-------- Given information
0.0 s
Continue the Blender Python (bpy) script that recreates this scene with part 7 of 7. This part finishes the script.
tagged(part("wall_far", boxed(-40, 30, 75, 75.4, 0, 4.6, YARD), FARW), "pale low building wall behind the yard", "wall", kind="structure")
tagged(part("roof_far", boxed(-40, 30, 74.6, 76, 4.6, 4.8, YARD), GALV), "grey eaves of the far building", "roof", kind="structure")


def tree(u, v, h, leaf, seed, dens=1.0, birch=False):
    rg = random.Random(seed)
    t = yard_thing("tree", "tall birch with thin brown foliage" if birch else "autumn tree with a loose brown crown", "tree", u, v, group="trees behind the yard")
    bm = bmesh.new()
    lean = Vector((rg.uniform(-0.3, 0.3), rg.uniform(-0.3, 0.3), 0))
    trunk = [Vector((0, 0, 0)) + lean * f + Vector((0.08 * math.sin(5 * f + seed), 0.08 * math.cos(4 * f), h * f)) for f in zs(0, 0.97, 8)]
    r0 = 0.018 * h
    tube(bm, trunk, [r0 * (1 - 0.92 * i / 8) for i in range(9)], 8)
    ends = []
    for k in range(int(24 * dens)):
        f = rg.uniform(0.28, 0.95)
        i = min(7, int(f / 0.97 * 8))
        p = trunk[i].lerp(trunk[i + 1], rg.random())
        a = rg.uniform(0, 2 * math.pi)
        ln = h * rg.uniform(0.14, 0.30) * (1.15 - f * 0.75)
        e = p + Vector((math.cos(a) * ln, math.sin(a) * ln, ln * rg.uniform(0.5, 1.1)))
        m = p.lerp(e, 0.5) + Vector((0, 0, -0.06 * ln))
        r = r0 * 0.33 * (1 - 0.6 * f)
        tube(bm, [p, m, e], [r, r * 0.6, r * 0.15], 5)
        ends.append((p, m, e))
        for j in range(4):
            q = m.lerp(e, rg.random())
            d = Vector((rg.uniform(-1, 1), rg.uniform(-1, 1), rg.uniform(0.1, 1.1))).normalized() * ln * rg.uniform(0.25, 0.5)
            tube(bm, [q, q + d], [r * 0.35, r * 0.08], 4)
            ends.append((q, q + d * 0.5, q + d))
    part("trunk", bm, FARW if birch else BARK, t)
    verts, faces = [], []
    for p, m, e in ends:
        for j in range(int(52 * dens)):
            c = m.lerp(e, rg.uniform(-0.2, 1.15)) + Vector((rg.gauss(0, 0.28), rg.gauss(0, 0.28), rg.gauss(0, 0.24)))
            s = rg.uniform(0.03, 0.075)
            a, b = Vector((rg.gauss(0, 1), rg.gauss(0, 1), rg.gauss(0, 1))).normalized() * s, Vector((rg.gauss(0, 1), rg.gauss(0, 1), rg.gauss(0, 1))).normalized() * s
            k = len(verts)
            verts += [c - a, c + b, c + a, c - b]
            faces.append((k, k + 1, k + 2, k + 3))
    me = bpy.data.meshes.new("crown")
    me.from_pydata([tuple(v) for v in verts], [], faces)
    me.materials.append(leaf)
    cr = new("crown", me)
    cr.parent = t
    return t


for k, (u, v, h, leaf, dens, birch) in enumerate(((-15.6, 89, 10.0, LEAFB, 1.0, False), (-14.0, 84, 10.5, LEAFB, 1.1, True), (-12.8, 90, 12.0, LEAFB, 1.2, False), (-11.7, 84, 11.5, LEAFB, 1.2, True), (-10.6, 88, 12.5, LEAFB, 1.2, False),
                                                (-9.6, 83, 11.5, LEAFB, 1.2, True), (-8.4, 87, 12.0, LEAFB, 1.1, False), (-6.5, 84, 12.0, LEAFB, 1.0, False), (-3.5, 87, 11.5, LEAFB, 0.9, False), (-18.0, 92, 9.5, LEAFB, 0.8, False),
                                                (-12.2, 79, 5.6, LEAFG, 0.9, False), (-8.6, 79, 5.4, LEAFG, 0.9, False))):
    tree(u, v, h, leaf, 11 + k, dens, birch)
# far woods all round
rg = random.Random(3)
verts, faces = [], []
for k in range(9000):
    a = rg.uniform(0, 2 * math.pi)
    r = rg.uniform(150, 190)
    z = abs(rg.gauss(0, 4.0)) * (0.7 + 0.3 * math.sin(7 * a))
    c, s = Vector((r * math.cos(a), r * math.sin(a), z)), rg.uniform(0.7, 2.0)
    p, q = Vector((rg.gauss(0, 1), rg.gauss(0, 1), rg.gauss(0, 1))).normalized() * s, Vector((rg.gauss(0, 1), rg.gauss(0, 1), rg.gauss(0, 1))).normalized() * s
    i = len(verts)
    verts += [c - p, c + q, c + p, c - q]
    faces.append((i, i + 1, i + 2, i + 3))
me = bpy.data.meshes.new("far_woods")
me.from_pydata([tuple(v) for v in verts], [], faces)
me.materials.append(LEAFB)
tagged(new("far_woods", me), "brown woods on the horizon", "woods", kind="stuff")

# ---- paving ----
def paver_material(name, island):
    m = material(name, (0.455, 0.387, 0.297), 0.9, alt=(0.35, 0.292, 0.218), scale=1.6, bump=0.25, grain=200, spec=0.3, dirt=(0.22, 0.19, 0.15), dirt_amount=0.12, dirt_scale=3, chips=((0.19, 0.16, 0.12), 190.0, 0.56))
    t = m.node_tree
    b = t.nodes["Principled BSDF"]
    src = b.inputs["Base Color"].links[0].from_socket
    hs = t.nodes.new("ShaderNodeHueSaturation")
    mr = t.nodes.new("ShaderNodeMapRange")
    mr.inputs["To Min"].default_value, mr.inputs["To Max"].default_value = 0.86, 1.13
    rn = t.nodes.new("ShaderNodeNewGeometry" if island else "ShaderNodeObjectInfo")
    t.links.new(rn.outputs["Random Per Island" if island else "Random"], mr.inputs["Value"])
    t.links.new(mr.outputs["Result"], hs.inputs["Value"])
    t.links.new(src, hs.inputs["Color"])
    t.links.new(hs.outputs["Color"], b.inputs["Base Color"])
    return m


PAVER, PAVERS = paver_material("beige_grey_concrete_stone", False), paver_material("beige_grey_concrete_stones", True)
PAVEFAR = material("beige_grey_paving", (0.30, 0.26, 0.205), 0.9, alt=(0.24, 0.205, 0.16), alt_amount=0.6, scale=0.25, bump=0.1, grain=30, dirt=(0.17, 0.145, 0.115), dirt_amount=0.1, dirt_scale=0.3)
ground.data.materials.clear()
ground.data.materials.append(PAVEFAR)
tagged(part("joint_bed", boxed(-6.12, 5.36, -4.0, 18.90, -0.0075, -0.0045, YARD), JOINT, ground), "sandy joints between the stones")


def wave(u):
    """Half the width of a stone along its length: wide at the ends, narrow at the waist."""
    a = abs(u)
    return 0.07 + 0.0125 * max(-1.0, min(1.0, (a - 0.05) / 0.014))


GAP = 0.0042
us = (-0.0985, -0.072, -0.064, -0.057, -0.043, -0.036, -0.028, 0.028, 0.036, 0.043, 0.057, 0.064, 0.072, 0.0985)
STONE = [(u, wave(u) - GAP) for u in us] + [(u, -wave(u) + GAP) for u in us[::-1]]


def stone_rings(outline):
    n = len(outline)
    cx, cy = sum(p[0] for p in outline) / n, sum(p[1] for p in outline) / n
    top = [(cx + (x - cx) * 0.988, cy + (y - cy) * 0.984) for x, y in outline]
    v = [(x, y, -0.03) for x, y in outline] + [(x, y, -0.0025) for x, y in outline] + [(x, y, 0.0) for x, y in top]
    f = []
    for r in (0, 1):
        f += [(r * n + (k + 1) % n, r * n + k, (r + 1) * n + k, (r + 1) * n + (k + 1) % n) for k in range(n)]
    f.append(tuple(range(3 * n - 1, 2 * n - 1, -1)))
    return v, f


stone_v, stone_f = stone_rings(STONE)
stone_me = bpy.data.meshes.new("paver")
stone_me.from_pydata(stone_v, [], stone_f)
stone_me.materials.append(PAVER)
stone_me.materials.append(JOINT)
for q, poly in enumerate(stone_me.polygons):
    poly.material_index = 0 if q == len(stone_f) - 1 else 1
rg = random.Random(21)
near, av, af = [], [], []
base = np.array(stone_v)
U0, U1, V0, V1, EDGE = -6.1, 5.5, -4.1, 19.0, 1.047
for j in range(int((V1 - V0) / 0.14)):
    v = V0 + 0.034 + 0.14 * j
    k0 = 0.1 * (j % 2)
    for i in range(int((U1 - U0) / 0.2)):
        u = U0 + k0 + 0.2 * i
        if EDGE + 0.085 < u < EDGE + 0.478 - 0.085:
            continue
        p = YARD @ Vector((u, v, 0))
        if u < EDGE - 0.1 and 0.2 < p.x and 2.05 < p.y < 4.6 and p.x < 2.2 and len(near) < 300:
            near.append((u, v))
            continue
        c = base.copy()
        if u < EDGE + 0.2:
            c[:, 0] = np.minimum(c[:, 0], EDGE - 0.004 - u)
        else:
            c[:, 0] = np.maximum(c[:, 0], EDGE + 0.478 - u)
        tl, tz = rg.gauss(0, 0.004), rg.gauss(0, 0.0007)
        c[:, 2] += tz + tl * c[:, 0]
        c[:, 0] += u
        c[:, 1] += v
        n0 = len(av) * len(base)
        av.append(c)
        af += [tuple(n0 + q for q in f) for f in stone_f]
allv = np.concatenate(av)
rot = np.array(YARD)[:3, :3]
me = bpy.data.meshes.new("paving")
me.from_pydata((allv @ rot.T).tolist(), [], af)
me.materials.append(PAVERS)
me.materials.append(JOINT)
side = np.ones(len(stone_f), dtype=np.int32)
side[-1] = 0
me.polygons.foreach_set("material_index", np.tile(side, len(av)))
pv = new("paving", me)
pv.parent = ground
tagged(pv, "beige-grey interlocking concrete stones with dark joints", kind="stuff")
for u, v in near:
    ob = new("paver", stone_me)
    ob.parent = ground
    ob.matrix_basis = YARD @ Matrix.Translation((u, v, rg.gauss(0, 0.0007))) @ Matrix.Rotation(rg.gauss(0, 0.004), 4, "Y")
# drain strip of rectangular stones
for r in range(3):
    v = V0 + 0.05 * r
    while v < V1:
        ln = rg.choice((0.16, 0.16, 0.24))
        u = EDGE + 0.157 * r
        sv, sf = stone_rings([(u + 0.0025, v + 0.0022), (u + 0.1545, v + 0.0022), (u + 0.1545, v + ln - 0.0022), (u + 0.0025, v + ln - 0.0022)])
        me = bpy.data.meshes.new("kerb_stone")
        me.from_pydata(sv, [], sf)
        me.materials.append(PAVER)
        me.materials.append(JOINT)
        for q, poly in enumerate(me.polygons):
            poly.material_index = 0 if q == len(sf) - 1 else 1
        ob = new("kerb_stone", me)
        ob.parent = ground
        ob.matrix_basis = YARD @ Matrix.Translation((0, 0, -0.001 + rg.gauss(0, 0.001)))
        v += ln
----------------
## Exercise description
Copy the lines from the start of the data verbatim, stopping after the line containing "eaves of the".

## Correct answer
0.0 s
Continue the Blender Python (bpy) script that recreates this scene with part 7 of 7. This part finishes the script.
tagged(part("wall_far", boxed(-40, 30, 75, 75.4, 0, 4.6, YARD), FARW), "pale low building wall behind the yard", "wall", kind="structure")
tagged(part("roof_far", boxed(-40, 30, 74.6, 76, 4.6, 4.8, YARD), GALV), "grey eaves of the far building", "roof", kind="structure")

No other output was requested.